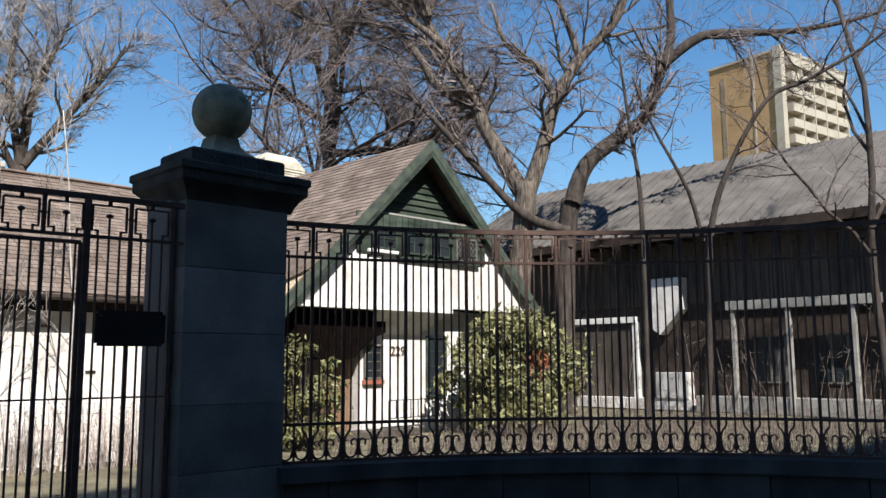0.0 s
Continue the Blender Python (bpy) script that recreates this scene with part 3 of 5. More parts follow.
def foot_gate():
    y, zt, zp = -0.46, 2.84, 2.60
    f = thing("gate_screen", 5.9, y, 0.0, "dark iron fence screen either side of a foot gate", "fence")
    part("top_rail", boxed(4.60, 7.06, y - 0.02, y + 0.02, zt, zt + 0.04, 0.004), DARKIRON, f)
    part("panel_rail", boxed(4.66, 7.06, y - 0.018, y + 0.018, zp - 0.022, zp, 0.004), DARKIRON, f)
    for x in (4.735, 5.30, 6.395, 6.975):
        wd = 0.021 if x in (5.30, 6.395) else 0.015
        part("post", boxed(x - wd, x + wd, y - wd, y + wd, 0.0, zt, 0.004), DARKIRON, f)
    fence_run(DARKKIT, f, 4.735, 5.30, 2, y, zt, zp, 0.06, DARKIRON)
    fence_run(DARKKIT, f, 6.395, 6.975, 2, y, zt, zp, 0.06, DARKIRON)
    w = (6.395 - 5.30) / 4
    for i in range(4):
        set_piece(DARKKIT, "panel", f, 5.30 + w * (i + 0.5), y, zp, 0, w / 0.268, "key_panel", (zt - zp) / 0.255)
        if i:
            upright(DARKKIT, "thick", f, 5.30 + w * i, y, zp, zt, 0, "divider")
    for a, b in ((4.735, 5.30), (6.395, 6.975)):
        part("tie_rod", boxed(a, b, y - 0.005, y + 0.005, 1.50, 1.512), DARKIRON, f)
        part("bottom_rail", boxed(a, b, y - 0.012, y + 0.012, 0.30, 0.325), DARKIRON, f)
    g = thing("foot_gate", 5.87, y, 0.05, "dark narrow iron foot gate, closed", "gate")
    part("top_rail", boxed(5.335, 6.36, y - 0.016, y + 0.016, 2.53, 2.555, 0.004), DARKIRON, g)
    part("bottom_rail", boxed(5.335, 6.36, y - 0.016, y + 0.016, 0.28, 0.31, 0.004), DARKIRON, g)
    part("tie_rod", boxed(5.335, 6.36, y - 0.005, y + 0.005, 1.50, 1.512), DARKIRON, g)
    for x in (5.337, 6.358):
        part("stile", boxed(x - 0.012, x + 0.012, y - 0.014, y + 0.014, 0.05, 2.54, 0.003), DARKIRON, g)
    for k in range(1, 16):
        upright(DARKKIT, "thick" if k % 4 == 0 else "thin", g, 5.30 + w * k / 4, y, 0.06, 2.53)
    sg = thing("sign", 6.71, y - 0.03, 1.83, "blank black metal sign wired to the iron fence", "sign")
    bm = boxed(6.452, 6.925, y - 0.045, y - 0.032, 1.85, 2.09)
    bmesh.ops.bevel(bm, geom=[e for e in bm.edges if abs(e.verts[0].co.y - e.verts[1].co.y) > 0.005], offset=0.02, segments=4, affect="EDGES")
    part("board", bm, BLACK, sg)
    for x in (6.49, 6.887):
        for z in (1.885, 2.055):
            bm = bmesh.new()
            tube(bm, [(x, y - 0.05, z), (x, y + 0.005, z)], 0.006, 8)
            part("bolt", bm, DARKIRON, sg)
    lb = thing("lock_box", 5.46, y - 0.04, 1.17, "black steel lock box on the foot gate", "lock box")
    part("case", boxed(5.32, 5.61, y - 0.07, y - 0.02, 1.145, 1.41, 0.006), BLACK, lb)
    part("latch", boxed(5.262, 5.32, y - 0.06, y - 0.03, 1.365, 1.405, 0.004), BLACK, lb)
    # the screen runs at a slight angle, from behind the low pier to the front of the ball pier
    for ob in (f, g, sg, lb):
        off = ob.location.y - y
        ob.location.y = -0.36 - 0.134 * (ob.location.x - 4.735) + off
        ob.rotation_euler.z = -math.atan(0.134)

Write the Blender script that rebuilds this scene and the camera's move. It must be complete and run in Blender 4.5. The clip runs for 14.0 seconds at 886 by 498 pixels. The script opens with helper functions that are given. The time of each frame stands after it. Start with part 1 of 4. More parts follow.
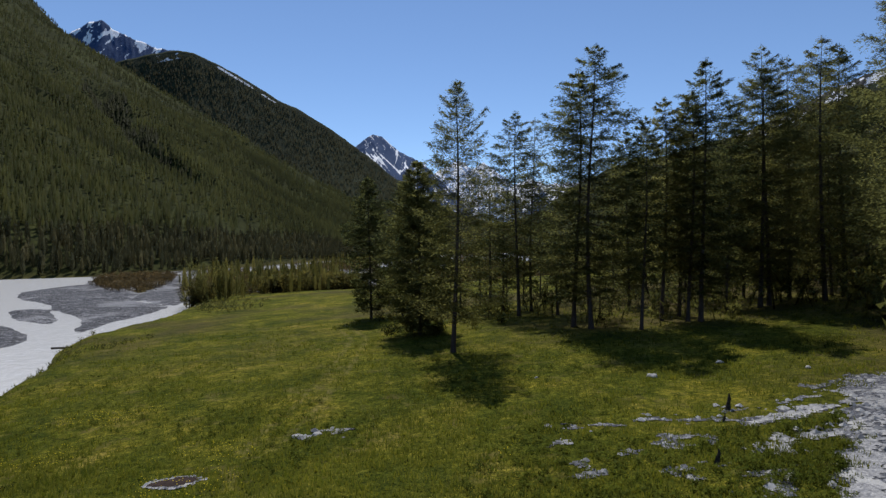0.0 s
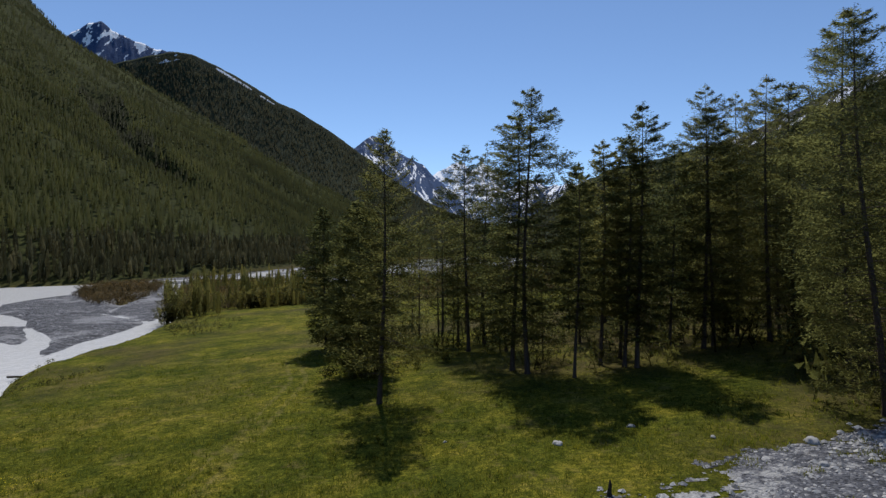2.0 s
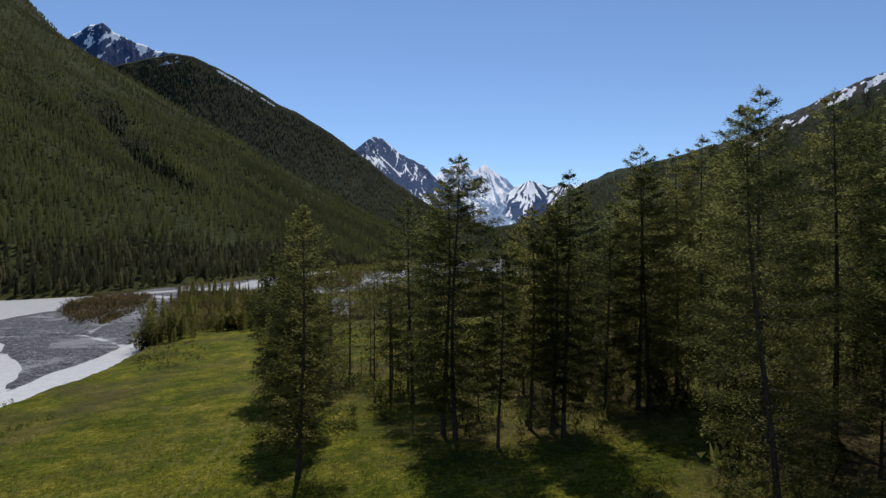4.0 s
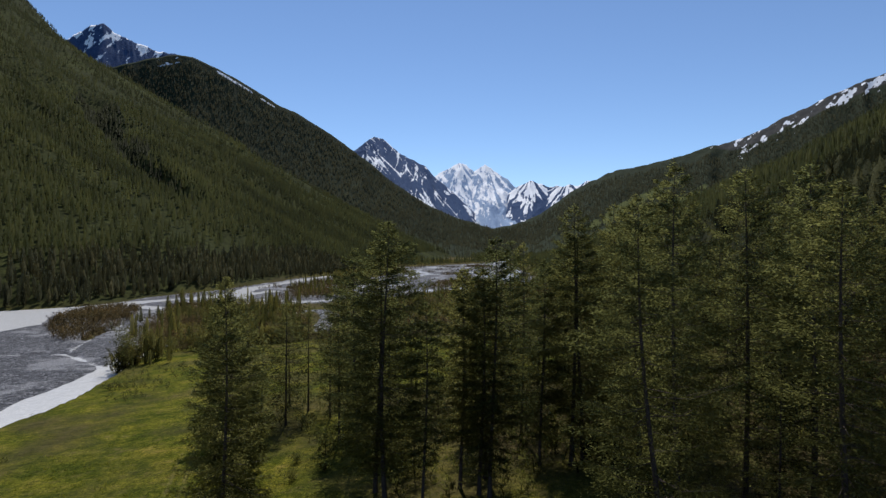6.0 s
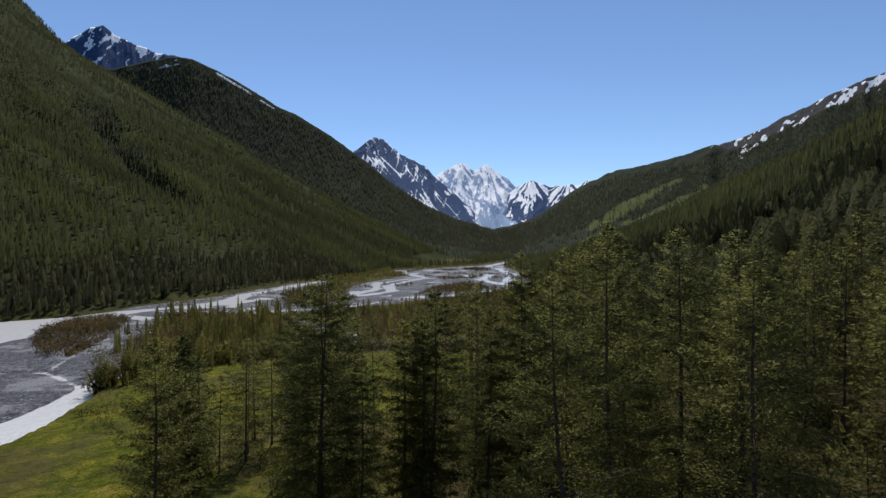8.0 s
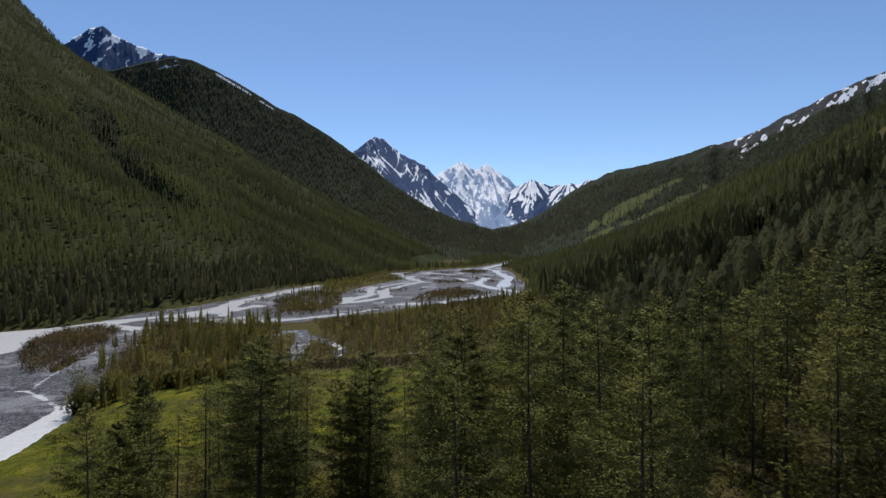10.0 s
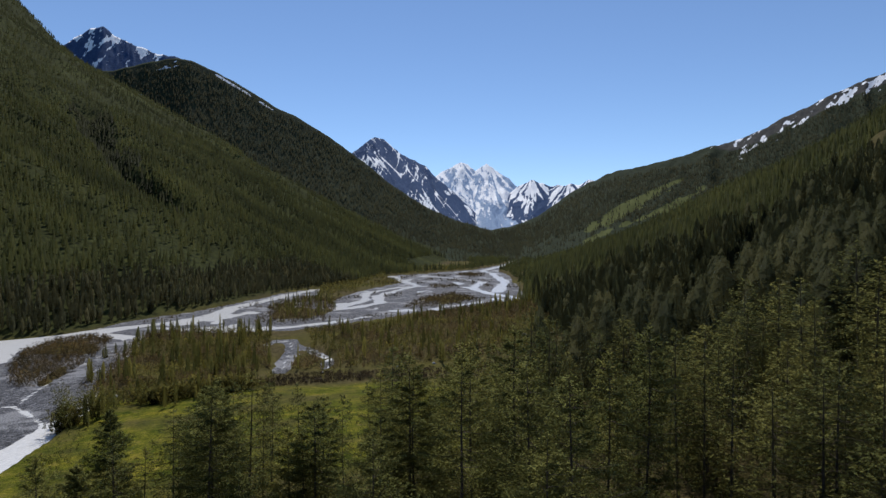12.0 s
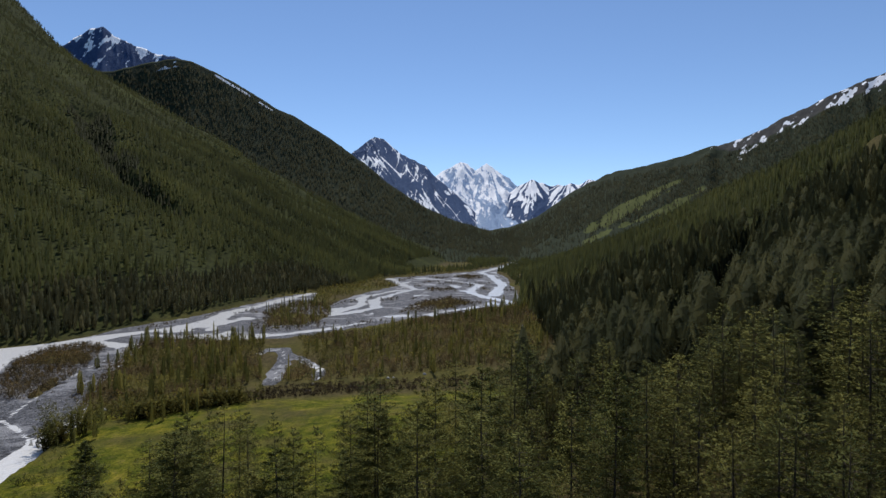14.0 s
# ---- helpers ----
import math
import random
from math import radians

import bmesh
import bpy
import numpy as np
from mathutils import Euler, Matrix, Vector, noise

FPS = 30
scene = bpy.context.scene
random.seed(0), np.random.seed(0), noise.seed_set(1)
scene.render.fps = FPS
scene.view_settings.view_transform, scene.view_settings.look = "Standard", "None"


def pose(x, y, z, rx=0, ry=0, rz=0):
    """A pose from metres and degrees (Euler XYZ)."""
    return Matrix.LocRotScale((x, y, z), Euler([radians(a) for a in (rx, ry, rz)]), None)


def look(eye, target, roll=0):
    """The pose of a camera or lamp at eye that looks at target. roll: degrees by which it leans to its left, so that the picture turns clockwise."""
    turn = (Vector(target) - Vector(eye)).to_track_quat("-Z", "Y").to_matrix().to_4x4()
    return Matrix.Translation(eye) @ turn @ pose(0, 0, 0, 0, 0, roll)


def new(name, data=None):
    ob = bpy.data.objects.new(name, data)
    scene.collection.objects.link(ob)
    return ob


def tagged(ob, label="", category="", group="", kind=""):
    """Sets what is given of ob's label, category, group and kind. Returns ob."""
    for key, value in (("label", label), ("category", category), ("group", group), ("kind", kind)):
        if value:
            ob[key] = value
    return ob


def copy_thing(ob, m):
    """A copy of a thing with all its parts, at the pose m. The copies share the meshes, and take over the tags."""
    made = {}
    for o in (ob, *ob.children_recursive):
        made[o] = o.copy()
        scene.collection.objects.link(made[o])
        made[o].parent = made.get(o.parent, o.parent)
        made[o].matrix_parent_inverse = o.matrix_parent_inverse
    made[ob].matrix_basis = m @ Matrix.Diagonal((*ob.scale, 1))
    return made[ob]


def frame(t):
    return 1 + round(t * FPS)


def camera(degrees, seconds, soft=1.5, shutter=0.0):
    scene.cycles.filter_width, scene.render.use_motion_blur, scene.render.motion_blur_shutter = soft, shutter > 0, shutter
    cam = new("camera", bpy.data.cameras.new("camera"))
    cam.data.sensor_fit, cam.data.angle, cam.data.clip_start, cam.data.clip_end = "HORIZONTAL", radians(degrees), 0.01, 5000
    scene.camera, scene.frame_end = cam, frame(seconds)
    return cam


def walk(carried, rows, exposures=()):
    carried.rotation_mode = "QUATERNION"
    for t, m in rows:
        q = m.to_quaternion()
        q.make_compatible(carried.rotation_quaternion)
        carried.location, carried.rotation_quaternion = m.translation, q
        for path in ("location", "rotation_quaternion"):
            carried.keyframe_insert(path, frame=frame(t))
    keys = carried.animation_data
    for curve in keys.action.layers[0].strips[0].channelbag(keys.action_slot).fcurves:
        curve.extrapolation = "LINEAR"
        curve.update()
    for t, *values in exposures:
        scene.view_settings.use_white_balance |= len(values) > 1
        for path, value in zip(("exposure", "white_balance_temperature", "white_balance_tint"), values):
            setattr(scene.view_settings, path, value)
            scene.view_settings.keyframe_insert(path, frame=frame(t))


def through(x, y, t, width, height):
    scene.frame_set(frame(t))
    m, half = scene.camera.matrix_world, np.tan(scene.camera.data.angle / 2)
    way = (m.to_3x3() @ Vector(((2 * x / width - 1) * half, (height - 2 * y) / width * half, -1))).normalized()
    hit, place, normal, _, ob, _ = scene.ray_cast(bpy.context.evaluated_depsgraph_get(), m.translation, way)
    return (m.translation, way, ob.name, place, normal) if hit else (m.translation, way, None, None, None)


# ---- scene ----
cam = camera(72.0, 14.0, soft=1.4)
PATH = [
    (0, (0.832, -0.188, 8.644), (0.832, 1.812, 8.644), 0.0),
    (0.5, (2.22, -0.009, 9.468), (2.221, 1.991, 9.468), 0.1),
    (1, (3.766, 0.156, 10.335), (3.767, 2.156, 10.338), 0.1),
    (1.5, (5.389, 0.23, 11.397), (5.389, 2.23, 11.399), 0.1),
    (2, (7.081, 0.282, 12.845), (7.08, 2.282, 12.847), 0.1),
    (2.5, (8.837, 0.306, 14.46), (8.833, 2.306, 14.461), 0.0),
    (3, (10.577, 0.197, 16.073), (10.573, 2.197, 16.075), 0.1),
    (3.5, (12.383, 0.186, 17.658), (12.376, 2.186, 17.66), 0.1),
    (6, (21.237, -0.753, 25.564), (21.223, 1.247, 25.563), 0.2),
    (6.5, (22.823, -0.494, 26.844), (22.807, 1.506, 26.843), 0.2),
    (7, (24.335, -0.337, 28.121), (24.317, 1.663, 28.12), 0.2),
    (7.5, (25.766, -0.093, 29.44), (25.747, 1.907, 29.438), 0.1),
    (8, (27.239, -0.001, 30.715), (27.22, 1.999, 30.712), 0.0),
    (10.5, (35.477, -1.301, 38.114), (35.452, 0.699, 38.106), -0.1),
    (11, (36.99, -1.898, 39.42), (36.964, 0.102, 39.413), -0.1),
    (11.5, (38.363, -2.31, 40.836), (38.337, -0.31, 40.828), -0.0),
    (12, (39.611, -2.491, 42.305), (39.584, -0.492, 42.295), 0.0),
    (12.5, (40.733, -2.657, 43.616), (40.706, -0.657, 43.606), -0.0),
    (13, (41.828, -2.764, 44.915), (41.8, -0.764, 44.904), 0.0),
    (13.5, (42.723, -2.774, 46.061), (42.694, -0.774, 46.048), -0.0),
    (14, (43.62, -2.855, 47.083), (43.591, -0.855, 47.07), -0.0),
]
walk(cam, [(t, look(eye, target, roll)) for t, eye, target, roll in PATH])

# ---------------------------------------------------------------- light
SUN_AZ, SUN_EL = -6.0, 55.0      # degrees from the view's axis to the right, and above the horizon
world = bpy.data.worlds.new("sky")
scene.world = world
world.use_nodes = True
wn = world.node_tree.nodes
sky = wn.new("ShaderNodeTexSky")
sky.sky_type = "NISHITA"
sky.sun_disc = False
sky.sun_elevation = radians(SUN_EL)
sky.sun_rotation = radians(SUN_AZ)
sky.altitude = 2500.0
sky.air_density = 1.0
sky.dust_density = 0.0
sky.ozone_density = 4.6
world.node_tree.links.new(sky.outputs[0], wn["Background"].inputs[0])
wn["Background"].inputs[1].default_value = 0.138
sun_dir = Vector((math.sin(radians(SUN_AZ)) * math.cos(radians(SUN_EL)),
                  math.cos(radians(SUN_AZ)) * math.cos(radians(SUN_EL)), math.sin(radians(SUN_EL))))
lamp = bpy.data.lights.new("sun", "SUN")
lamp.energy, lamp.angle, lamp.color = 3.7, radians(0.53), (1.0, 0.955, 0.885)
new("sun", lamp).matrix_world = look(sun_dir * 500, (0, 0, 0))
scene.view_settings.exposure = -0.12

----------

_EXERCISE TASK_: Show each line holding the word "soft".

_ANSWER TO THIS EXERCISE_:
def camera(degrees, seconds, soft=1.5, shutter=0.0):
    scene.cycles.filter_width, scene.render.use_motion_blur, scene.render.motion_blur_shutter = soft, shutter > 0, shutter
cam = camera(72.0, 14.0, soft=1.4)